Could you copy exactly the lines from the start of the records through the one containing "return self.add(v, f, mat)", both included, and leave out the pictures?

[Clips as scene scripts]
◆ ◆ ◆
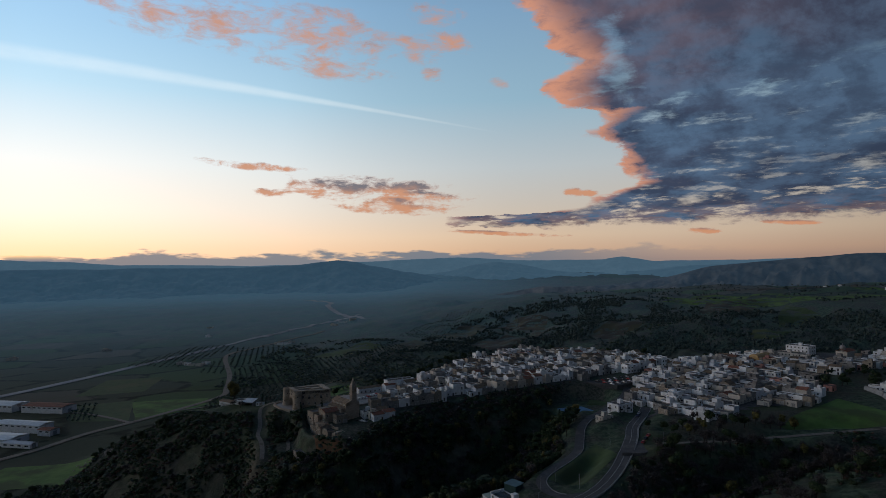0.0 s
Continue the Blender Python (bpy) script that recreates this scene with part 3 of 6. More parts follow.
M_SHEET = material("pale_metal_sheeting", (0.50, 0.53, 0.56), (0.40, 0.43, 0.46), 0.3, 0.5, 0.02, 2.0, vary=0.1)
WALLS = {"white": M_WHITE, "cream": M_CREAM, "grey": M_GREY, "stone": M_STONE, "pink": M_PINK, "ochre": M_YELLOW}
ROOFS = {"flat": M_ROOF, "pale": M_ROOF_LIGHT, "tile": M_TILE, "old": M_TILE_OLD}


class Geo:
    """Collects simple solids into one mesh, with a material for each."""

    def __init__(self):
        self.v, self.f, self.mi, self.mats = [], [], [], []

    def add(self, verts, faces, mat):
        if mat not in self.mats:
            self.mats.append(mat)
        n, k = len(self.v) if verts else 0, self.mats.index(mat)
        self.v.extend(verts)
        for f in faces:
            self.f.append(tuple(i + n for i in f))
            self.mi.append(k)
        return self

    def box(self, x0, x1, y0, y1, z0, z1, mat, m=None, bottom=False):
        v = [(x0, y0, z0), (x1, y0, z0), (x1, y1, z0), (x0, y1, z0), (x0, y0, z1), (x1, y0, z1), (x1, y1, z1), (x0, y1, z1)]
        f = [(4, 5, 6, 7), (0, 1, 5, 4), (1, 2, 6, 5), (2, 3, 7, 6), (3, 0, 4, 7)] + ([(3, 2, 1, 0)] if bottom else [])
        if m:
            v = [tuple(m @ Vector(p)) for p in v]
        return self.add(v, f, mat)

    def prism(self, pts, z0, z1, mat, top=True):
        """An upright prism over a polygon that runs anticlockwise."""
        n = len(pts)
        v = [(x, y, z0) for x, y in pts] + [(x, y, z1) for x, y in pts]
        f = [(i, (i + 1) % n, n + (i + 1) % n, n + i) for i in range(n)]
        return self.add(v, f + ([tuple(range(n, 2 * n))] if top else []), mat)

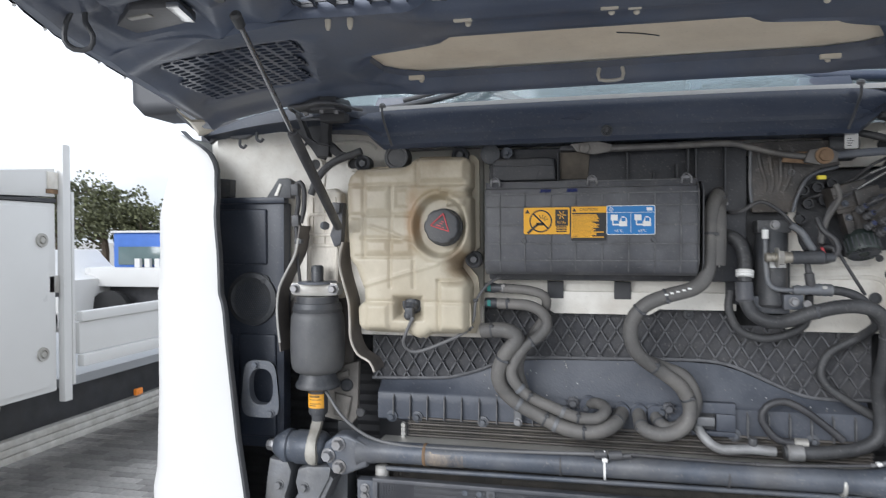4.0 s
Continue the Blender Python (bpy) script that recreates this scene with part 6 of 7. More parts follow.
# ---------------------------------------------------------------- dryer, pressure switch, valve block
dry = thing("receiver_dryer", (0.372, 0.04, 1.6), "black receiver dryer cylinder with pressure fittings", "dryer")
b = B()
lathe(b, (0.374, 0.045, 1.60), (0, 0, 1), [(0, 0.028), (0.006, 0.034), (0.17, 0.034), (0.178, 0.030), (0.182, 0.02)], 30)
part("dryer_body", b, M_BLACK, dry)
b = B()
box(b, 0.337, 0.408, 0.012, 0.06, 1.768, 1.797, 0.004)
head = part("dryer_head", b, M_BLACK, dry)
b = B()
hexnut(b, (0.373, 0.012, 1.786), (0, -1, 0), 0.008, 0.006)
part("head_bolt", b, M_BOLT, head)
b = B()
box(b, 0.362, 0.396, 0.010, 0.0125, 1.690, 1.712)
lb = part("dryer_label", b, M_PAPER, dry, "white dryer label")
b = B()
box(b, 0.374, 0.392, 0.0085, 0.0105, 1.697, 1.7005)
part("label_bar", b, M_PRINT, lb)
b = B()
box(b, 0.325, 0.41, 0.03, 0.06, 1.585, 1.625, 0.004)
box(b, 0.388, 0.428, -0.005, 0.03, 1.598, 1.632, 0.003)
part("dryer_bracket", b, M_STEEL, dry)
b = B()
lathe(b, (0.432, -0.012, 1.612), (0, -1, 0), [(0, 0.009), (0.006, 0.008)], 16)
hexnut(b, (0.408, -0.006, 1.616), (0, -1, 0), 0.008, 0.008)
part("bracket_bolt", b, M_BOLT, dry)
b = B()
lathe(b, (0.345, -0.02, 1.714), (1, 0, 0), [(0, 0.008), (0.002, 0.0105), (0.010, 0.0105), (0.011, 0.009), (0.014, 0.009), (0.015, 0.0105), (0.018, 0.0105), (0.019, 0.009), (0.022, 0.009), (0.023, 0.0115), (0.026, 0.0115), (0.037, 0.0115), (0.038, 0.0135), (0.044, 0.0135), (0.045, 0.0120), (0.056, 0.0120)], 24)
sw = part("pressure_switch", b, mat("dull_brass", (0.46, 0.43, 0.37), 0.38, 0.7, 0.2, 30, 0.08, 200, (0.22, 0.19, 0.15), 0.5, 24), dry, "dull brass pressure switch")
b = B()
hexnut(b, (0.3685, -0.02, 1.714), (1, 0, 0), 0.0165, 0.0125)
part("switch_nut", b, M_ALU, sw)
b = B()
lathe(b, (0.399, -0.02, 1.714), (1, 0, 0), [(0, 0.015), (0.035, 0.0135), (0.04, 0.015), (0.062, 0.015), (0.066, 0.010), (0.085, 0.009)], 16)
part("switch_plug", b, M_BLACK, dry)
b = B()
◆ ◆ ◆
#### Output of the task:
0.0 s
Continue the Blender Python (bpy) script that recreates this scene with part 3 of 6. More parts follow.
M_SHEET = material("pale_metal_sheeting", (0.50, 0.53, 0.56), (0.40, 0.43, 0.46), 0.3, 0.5, 0.02, 2.0, vary=0.1)
WALLS = {"white": M_WHITE, "cream": M_CREAM, "grey": M_GREY, "stone": M_STONE, "pink": M_PINK, "ochre": M_YELLOW}
ROOFS = {"flat": M_ROOF, "pale": M_ROOF_LIGHT, "tile": M_TILE, "old": M_TILE_OLD}


class Geo:
    """Collects simple solids into one mesh, with a material for each."""

    def __init__(self):
        self.v, self.f, self.mi, self.mats = [], [], [], []

    def add(self, verts, faces, mat):
        if mat not in self.mats:
            self.mats.append(mat)
        n, k = len(self.v) if verts else 0, self.mats.index(mat)
        self.v.extend(verts)
        for f in faces:
            self.f.append(tuple(i + n for i in f))
            self.mi.append(k)
        return self

    def box(self, x0, x1, y0, y1, z0, z1, mat, m=None, bottom=False):
        v = [(x0, y0, z0), (x1, y0, z0), (x1, y1, z0), (x0, y1, z0), (x0, y0, z1), (x1, y0, z1), (x1, y1, z1), (x0, y1, z1)]
        f = [(4, 5, 6, 7), (0, 1, 5, 4), (1, 2, 6, 5), (2, 3, 7, 6), (3, 0, 4, 7)] + ([(3, 2, 1, 0)] if bottom else [])
        if m:
            v = [tuple(m @ Vector(p)) for p in v]
        return self.add(v, f, mat)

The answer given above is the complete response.